“A posição correta hoje, na minha opinião, é a gente entrar como parte na ação da África do Sul por genocídio”. O ex-chanceler disse que o Brasil não recebeu o novo embaixador indicado por Israel e “nem vai receber”
O ex-ministro das Relações Exteriores e atual assessor internacional da Presidência, Celso Amorim, afirmou, nesta sexta-feira (4), em entrevista ao jornal Folha de S.Paulo, que o governo de Luiz Inácio Lula da Silva, deve ser muito severo com Israel e, talvez, até suspender o acordo de livre comércio, assinado em 2010, entre os dois países.
“A posição correta hoje, na minha opinião”, apontou o auxiliar de Lula, “é a gente entrar como parte na ação da África do Sul por genocídio; manter as relações [com Israel] em níveis mínimos e ser muito severo no acordo de livre comércio, e, talvez até suspendê-lo”. Ele destacou, ainda, que o Brasil não deve aceitar a indicação de um novo embaixador por Israel devido à ofensiva militar na Faixa de Gaza e às milhares de vítimas palestinas.
“O novo [embaixador] não recebeu o agrément [aval do Brasil], nem vai receber. Nem tem porque receber. O Chile já rompeu relações diplomáticas com Israel. A Irlanda e a Eslovênia tiveram muitas restrições – muitos países europeus também – porque Israel está praticando um genocídio. O Brasil apoiou a ação da África do Sul na Corte Internacional de Justiça”, afirmou o assessor de Lula.

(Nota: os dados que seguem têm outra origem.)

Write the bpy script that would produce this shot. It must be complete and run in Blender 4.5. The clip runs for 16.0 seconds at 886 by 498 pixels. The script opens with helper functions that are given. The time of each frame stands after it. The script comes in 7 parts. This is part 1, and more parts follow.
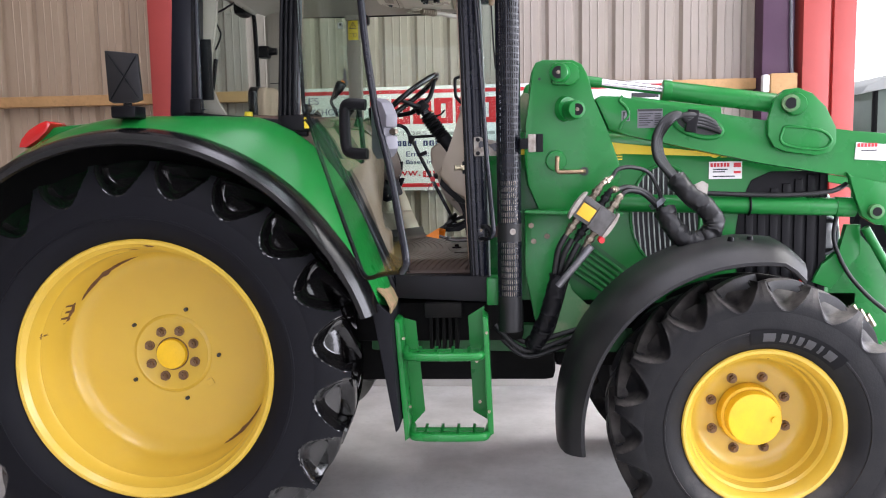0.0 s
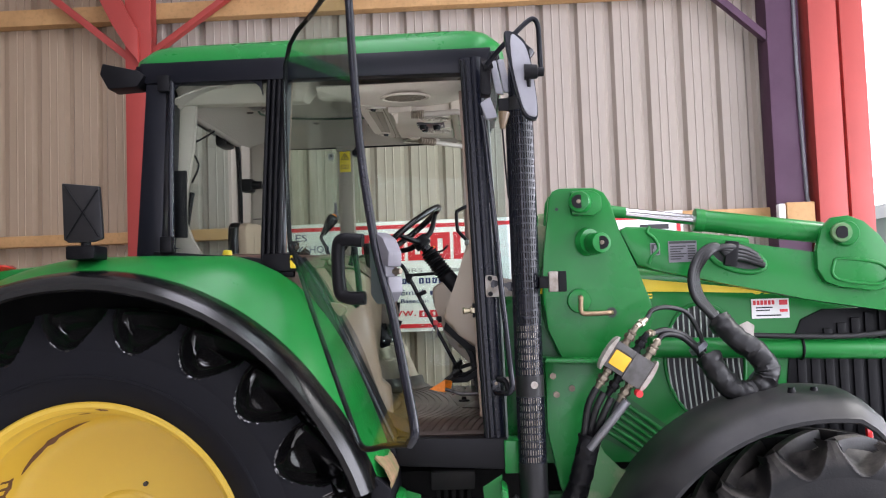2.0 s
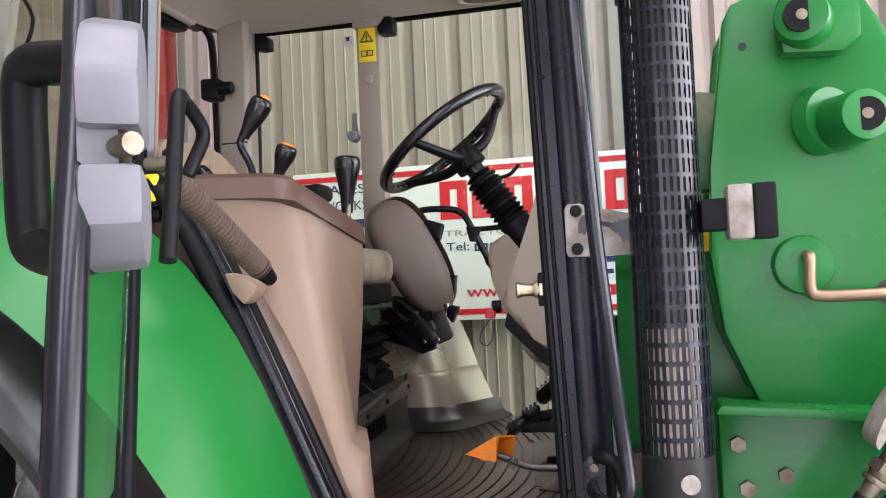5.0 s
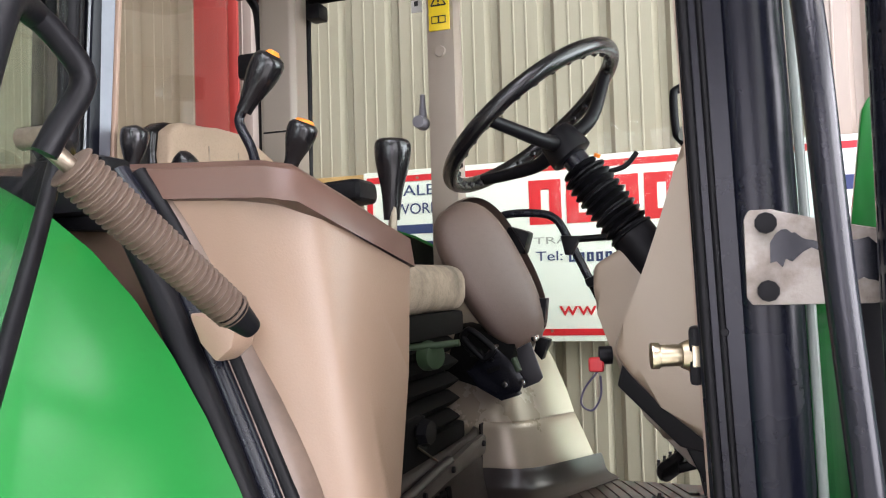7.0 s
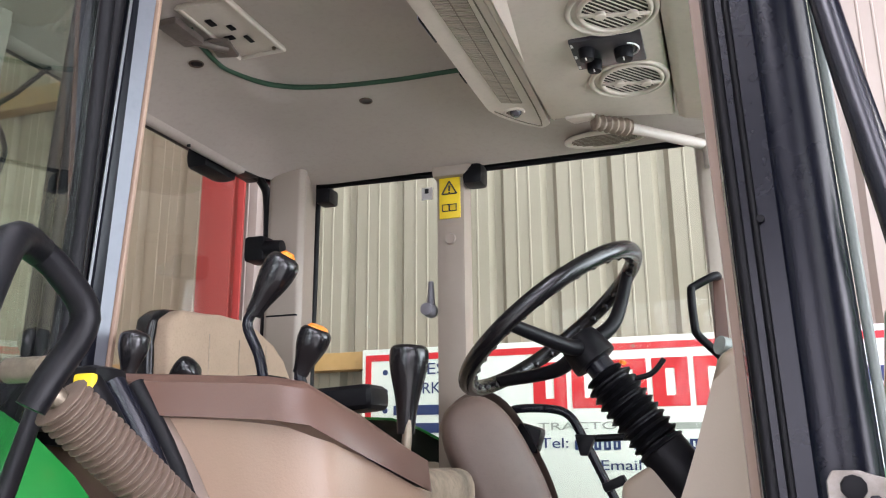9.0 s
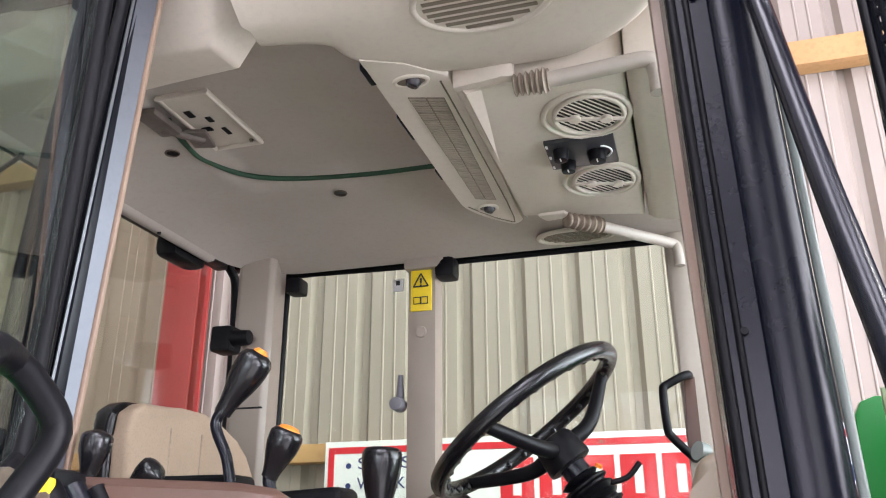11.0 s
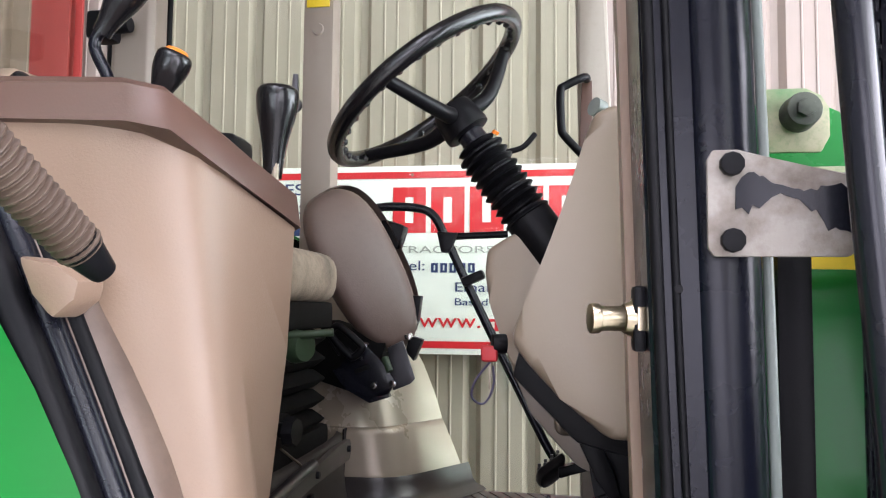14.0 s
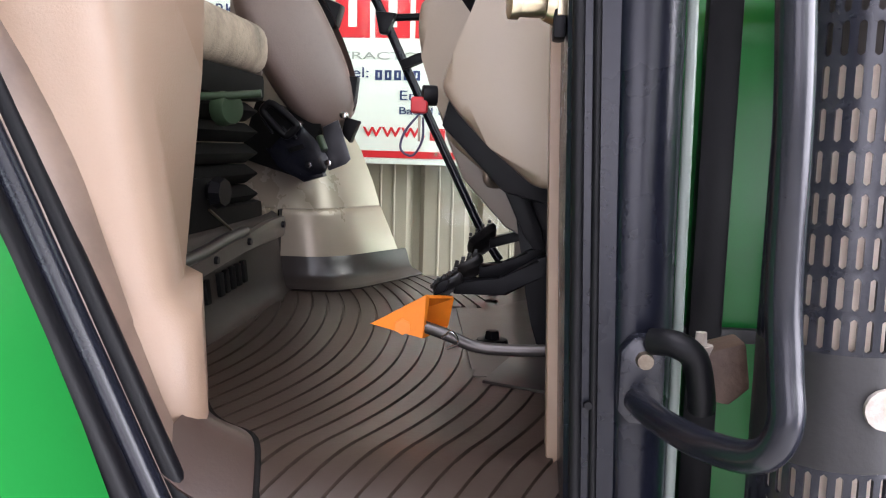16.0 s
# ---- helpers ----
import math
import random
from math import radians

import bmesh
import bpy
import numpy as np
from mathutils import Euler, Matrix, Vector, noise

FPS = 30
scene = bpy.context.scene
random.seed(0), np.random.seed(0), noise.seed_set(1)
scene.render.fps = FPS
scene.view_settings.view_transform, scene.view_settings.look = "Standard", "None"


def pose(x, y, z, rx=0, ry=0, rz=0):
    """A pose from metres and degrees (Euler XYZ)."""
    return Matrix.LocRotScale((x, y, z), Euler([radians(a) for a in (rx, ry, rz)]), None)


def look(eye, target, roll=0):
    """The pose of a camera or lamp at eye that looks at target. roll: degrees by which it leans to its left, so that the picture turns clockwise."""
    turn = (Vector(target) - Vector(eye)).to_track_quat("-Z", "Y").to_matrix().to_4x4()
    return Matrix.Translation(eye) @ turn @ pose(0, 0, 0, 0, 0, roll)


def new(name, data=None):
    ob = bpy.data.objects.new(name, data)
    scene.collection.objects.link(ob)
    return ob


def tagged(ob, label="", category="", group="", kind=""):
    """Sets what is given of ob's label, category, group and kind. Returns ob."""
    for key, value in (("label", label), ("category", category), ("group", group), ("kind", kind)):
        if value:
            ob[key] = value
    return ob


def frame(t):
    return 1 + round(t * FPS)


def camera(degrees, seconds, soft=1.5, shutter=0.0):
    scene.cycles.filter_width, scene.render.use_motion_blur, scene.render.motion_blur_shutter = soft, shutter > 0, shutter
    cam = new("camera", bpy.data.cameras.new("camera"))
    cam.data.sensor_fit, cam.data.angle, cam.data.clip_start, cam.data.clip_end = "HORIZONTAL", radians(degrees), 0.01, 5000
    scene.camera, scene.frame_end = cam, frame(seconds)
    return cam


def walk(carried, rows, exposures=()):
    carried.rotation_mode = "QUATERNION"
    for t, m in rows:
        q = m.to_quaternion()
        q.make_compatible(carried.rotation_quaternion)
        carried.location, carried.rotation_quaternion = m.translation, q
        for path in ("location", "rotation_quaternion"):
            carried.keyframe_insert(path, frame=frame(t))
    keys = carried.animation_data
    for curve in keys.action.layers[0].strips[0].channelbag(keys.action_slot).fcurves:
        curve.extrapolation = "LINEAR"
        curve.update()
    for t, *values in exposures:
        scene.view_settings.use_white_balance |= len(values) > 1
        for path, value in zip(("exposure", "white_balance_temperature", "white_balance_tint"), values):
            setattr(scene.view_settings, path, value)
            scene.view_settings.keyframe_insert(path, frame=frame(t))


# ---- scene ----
cam = camera(57.30, 16.0, soft=1.1)
PATH = [
    (0, (0.184, 0.308, 1.606), (0.057, 2.293, 1.390), -1.15),
    (0.5, (0.175, 0.326, 1.638), (0.059, 2.319, 1.515), -1.16),
    (1, (0.167, 0.393, 1.648), (0.064, 2.391, 1.618), -1.34),
    (1.5, (0.146, 0.525, 1.645), (0.052, 2.522, 1.690), -1.53),
    (2, (0.087, 0.742, 1.635), (0.001, 2.737, 1.748), -1.99),
    (2.5, (0.132, 1.009, 1.600), (0.042, 3.001, 1.748), -2.41),
    (3, (0.230, 1.332, 1.606), (0.093, 3.320, 1.774), -2.78),
    (3.5, (0.206, 1.648, 1.600), (0.017, 3.633, 1.750), -3.31),
    (4, (0.197, 1.885, 1.601), (-0.081, 3.861, 1.736), -3.30),
    (4.2, (0.215, 1.985, 1.594), (-0.100, 3.956, 1.718), -3.15),
    (6.3, (0.156, 2.767, 1.628), (-0.500, 4.656, 1.644), -1.82),
    (6.5, (0.142, 2.794, 1.632), (-0.525, 4.679, 1.661), -1.69),
    (7, (0.103, 2.829, 1.647), (-0.580, 4.707, 1.730), -1.71),
    (7.5, (0.082, 2.848, 1.656), (-0.613, 4.717, 1.815), -1.56),
    (8, (0.070, 2.859, 1.671), (-0.615, 4.720, 1.930), -1.34),
    (8.5, (0.056, 2.875, 1.693), (-0.610, 4.724, 2.064), -0.85),
    (9, (0.052, 2.876, 1.712), (-0.590, 4.708, 2.196), -0.47),
    (9.5, (0.047, 2.875, 1.731), (-0.566, 4.679, 2.336), -0.14),
    (9.7, (0.045, 2.872, 1.736), (-0.557, 4.666, 2.386), 0.01),
    (11.8, (0.028, 2.878, 1.707), (-0.455, 4.693, 2.394), 0.18),
    (12, (0.025, 2.881, 1.694), (-0.441, 4.717, 2.334), 0.16),
    (12.5, (0.021, 2.892, 1.664), (-0.403, 4.778, 2.176), 0.21),
    (13, (0.016, 2.905, 1.639), (-0.365, 4.832, 2.016), 0.33),
    (13.5, (0.013, 2.913, 1.620), (-0.329, 4.868, 1.872), 0.52),
    (14, (0.015, 2.929, 1.586), (-0.300, 4.899, 1.727), 0.54),
    (14.5, (0.020, 2.944, 1.555), (-0.272, 4.922, 1.594), 0.63),
    (15, (0.028, 2.953, 1.527), (-0.238, 4.934, 1.466), 0.85),
    (15.5, (0.038, 2.950, 1.498), (-0.195, 4.930, 1.341), 1.18),
    (16, (0.043, 2.950, 1.473), (-0.147, 4.925, 1.225), 1.54),
]
EXPOSURE = [(0.0, 0.15, 6300, 12), (2.5, 0.14, 6300, 12), (4.2, 0.22, 6450, 14), (6.3, 0.84, 6600, 12), (8.0, 0.83, 6450, 13), (9.5, 0.78, 6350, 14),
            (12.0, 0.84, 6350, 14), (13.0, 0.78, 6350, 14), (14.0, 0.79, 6350, 14), (15.0, 0.93, 6350, 14), (16.0, 1.06, 6350, 14)]
walk(cam, [(t, look(eye, target, roll)) for t, eye, target, roll in PATH], EXPOSURE)

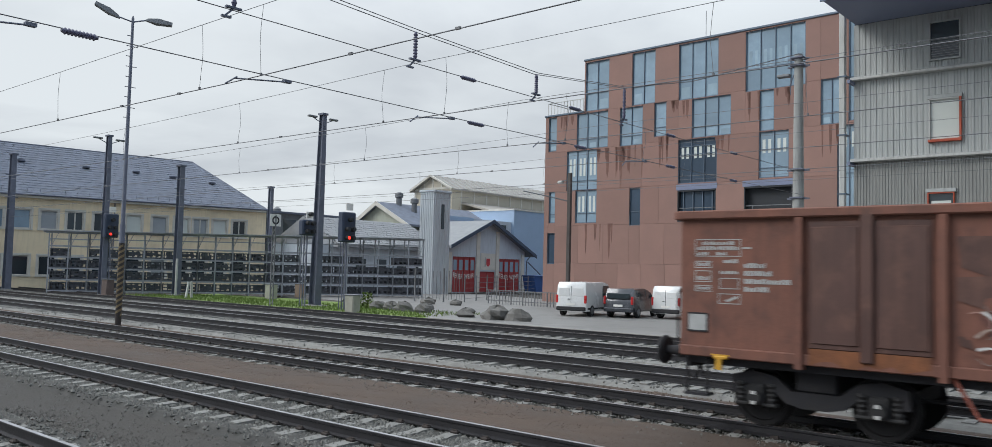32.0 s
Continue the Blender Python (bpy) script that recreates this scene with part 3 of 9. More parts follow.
# grass strip, paved yard with kerb
solid("grass_verge", strip(30.4, 39, -0.33, -0.2, -64, -30.5, 1.0, 0.03, 4), M_grass, "mown green grass verge beside the tracks", "grass", kind="structure")
blades, gr = Shape(), random.Random(5)
for i in range(5200):
    x, y = gr.uniform(-63, -31), gr.uniform(30.3, 36)
    h, d, a = gr.uniform(0.06, 0.2), gr.uniform(0.02, 0.05), gr.uniform(0, 3.14)
    c, s_ = math.cos(a) * d, math.sin(a) * d
    blades.add([(x - c, y - s_, -0.2), (x + c, y + s_, -0.2), (x + gr.uniform(-0.05, 0.05), y + gr.uniform(-0.05, 0.05), -0.2 + h)], [(0, 1, 2)])
tagged(part("grass_blades", blades, M_grass), "tufts of green grass on the verge", "grass", kind="stuff")
solid("paved_yard", Shape().prism([(-30.5, 30.6), (10, 29.8), (10, 57), (-36, 57), (-58, 66), (-70, 90), (-58, 90), (-40, 66), (-36, 60), (-60, 60), (-62, 48), (-44, 40)][:5] + [(-64, 58), (-60, 42), (-40, 38)], -0.6, -0.16, "z"),
      M_asphalt, "grey wet paving of the yard by the tracks", "pavement", kind="structure")
kerb = thing("kerb", "pale concrete kerb stones at the yard's edge", "kerb", kind="structure")
for i in range(44):
    x = -30.4 + i * 0.92
    part("kerb_stone", Shape().box(x, x + 0.9, 30.25, 30.5, -0.35, -0.12, 0.02), M_kerb, kerb, at=(0, -0.018 * i * 0.92, 0))
plinth = solid("back_kerb", Shape().box(-32, -12, 52.4, 52.7, -0.3, 0.1, 0.03), M_kerb, "low dark kerb before the terracotta building", "kerb", kind="structure")


def boulder(x, y, r, seed, sx=1.0):
    rr, s = random.Random(seed), Shape()
    n, m = 9, 6
    pts, faces = [], []
    for j in range(m + 1):
        ph = math.pi * j / m
        for i in range(n):
            th = 2 * math.pi * i / n
            k = r * rr.uniform(0.66, 1.14)
            pts.append((k * sx * math.sin(ph) * math.cos(th), k * math.sin(ph) * math.sin(th), k * 0.72 * math.cos(ph)))
    for j in range(m):
        for i in range(n):
            k = (i + 1) % n
            faces.append((j * n + i, j * n + k, (j + 1) * n + k, (j + 1) * n + i))
    s.add(pts, faces)
    return solid("boulder", s, M_boulder, "rough dark grey boulder at the edge of the yard", "boulder", "boulders along the yard", at=(x, y, -0.15 + r * 0.25))


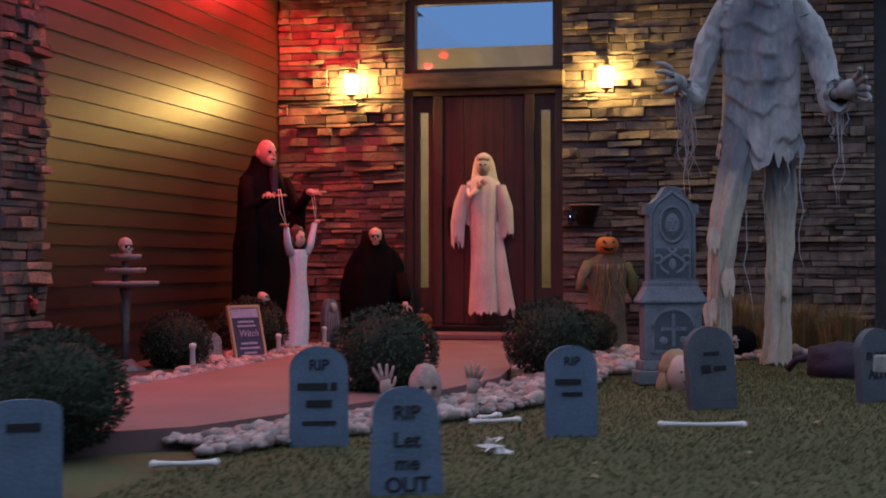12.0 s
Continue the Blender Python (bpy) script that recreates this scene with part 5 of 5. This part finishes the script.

Amorim denunciou, também, que há uma grande desproporção nas atitudes retaliatórias de Israel em relação ao povo palestino. “É claro que a gente é contra o ataque do Hamas [de outubro de 2023], não há dúvida, mas a reação é totalmente desproporcional. Você está matando um povo inteiro. É muito ruim matar 2.000 pessoas, é péssimo, é horrível e condenável. Mas matar 60 mil, 70 mil… mulheres e crianças na fila humanitária, é impensável”, acrescentou Amorim.
O ex-chanceler fez questão de diferenciar o governo de Israel dos judeus. “Deixa eu dizer a minha posição sobre a questão de Israel. Não tem nenhum radicalismo nisso. É preciso distinguir o povo judeu, que deu imensas contribuições à humanidade; o Estado de Israel, que tem direito de existir e de se defender contra terrorismo ou o que for; e o governo Netanyahu, que está praticando um genocídio”, afirmou.
AMEAÇAS DE TRUMP
Sobre as ameaças de Donald Trump ao Brasil e possíveis sanções ao ministro Alexandre de Moraes, do Supremo Tribunal Federal, Amorim foi categórico. “É uma coisa totalmente absurda. Qual vai ser a medida concreta que a gente vai tomar, eu não sei. Mas é uma coisa totalmente absurda e inaceitável. Eu não creio que os Estados Unidos chegarão a esse ponto, mas, se isso ocorrer, haverá certamente medidas da nossa parte”, afirmou.
“Essas ações unilaterais que estão sendo tomadas são a maior ameaça à ordem mundial atual. Elas contrariam totalmente o espírito do multilateralismo, que é a defesa que a gente tem da paz”, prosseguiu Amorim.
“Por que houve tanta ênfase no multilateralismo?”, indagou o diplomata. “Porque ele garantia a paz. Porque a mesma regra que valia para um, valia para outro – para todos. As regras eram aplicáveis a todos. Se você começar a aplicar regras unilaterais, eu acho que você está, digamos, aprofundando os riscos de uma guerra mundial”, observou Amorim.